How well are public schools in Massachusetts keeping kids safe from sexual assaults?

Published on
July 17, 2023

In March, a former teacher in Cohasset, Massachusetts was accused by a third student of sexual assault dating back to 2011. 

In April 2022, a former Brooklyn, Massachusetts elementary school teacher was charged with allegedly raping a student between 2016 and 2018.

And in December 2021, a former gym teacher at a Salem school was charged with repeatedly sexually assaulting a fourth-grade student in 2016, according to the Salem News

One in 10 kids in K-12 schools nationwide will be sexually assaulted or subjected to misconduct by school employees, according to a 2019 study by the Journal of Child Sexual Abuse. Low-income and female students in high school are particularly vulnerable to sexual misconduct by school employees, the study found. 

Over the coming months, I will investigate the extent of child sex abuse in Massachusetts’ 302 K-12 public school districts over the past decades, as a project for the 2023 National Fellowship. Currently, those districts serve nearly 900,000 students.

My hope is that our Boston station’s work will amplify silenced voices and elevate public awareness of ways to prevent sexual abuse in our nation’s schools. 

I plan to look at sexual assaults perpetrated by teachers and other school employees, as well as abuse by K-12 students. I’ll also aim to hold officials accountable for potentially covering up or failing to do enough to prevent abuse.

A network of anti-child abuse advocates and attorneys who represents victims of sex crimes say sex abuse is prevalent in Massachusetts. And there’s longstanding concern that existing laws and school policies are perpetuating the cycle of abuse.

The age of consent for sex in Massachusetts 16. The age of consent for indecent assault and battery is 14.

Advocates also point to a lack of ban on revenge porn. Massachusetts is one of just two states without such a ban. And advocates are calling on lawmakers to pass laws prohibiting the transfer of school employees accused of sexual abuse to other schools. 

Congress is considering legislation to create clear standards for the role of Title IX coordinators in school districts and encourage confidential reporting of sexual assault. The bill would also launch a national survey to provide better data about "where and how often harassment and assault are occurring."

Through interviews with survivors, families, educators, school administrators, and experts in child protection, we’ll aim to learn about the root causes of sexual abuse in K-12 public schools, barriers to reporting, and institutional accountability. 

My reporting will focus on survivors of child sexual abuse who are increasingly speaking up and seeking justice through the criminal justice system, civil lawsuits and by seeking widespread policy reform.

We’ll specifically focus on the mental health challenges facing youth and children who experience such abuse.

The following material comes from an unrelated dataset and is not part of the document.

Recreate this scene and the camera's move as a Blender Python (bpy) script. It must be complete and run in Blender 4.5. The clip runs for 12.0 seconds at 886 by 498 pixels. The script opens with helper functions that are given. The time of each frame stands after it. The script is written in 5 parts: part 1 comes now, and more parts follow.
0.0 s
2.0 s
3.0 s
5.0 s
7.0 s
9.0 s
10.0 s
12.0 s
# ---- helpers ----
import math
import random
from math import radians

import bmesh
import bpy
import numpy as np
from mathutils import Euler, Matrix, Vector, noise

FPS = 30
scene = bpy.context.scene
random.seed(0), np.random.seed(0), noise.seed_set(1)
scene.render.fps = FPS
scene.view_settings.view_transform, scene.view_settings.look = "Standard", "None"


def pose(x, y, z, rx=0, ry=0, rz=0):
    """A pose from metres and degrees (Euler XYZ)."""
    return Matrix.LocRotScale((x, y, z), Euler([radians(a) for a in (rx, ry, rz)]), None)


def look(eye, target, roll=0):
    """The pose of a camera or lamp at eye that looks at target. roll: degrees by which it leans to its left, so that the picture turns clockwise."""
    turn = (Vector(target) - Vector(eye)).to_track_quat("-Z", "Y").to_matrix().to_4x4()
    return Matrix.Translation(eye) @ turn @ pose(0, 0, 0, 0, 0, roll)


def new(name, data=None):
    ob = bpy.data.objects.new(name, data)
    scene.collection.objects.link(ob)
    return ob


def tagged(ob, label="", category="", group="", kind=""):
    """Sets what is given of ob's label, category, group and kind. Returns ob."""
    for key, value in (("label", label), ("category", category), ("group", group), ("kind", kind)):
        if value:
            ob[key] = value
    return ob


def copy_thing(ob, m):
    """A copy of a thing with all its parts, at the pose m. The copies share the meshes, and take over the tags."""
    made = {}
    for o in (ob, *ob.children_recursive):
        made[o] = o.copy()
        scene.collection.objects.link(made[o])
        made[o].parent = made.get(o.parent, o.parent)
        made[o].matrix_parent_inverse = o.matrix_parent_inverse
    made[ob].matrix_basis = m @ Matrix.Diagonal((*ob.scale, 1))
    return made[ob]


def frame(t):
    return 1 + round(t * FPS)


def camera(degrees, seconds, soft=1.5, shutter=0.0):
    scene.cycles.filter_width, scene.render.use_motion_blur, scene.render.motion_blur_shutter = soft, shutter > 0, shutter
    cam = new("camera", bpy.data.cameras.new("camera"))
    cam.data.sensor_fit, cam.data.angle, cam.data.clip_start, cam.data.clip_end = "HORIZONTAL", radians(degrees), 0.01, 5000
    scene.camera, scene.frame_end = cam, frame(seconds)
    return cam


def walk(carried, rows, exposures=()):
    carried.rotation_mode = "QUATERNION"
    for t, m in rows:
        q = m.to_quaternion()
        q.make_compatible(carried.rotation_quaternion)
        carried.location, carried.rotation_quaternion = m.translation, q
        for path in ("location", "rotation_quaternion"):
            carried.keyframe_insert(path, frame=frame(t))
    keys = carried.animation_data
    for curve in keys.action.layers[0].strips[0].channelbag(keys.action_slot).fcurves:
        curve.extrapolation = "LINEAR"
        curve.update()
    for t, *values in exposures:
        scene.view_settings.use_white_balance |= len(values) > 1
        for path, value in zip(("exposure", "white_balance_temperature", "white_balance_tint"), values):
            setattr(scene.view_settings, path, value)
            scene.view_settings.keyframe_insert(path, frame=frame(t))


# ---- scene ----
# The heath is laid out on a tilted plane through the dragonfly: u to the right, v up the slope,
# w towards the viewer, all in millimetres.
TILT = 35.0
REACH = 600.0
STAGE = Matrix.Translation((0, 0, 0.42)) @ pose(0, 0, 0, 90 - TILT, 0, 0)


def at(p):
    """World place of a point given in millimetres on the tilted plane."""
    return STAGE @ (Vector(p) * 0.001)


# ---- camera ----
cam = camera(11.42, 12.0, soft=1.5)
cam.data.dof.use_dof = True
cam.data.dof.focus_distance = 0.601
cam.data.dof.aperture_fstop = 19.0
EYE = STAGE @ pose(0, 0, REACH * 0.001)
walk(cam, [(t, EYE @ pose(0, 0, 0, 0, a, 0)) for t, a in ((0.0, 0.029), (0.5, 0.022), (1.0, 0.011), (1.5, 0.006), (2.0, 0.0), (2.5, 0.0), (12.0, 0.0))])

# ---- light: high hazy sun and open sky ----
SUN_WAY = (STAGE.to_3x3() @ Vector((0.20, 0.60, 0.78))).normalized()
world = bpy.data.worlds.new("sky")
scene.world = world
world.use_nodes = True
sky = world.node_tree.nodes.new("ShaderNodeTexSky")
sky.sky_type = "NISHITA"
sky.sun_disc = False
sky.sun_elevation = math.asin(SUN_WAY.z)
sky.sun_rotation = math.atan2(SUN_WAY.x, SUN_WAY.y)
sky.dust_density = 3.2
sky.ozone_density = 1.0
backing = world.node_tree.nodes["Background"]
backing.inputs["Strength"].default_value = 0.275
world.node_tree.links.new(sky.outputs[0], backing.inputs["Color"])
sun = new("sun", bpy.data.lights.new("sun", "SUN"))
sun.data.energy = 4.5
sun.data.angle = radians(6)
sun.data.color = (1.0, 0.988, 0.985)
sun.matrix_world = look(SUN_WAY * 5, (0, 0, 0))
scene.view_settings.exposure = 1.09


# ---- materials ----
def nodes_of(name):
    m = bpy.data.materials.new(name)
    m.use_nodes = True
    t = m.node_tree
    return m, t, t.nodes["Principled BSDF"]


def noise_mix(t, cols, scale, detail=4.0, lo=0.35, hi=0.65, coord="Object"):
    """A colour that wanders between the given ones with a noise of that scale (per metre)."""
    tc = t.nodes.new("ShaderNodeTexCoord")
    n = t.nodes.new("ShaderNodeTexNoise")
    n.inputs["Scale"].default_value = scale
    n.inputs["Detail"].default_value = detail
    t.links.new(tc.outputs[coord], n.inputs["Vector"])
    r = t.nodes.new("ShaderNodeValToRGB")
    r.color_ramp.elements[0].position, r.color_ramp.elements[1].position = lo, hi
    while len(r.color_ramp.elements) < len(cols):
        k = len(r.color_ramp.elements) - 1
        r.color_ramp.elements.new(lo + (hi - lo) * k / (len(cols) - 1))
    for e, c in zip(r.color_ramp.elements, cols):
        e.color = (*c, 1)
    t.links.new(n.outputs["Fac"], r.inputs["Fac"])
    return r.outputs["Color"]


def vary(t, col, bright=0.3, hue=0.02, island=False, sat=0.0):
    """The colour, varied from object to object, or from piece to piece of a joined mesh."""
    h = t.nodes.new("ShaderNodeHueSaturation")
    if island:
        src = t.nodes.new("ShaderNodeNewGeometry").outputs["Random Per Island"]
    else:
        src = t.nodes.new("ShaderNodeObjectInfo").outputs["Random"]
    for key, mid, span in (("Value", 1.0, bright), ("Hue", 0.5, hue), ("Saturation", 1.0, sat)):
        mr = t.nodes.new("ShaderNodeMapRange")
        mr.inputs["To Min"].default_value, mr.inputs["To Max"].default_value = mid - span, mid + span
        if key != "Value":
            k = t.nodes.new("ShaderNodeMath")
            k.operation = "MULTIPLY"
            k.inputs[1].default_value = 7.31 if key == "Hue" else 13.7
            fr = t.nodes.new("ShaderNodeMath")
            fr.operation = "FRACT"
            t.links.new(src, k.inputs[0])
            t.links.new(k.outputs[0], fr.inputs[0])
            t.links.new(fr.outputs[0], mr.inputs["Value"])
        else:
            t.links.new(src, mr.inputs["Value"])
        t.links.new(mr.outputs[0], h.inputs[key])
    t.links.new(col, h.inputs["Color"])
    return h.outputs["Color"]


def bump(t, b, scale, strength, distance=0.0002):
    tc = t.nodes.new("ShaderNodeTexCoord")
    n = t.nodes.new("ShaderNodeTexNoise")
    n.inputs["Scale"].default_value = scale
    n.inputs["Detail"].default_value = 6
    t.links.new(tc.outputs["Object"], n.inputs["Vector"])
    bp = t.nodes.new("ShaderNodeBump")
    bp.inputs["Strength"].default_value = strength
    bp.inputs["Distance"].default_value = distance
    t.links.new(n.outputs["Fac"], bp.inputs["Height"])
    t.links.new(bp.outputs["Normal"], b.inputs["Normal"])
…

How does sexual abuse impact the lives of children during and after school, and years later? What support is there for these children, particularly the most vulnerable?

We will look also at the intersections of social inequities and exclusion, with an eye for how abuse impacts people from different racial and ethnic backgrounds as well as students and families whose primary language isn’t English. We’ll explore the role of stigma and trauma in different communities, as well as the varied experiences of LGBTQ+ youth. 

The long-term goal of the project will be to guage the extent of this alleged abuse, and then report our findings to make public what we have uncovered.  

My hope is that our reporting could prevent more victims of abuse in our school system, and effect systematic change to both laws and school policy to protect students in our local cities and state. 

We will also investigate the extent of prevention and training requirements for teachers, school administrators and students about sexual assault.

We’ll highlight pilot programs addressing sexual abuse, and look at already launched programs to see how such programs are working or not, and whether marginalized students are being reached.

Data sources will include federal crime data, federal Department of Education data, court records including sworn testimony, police reports, school records of email and other correspondence uncovered through public records requests.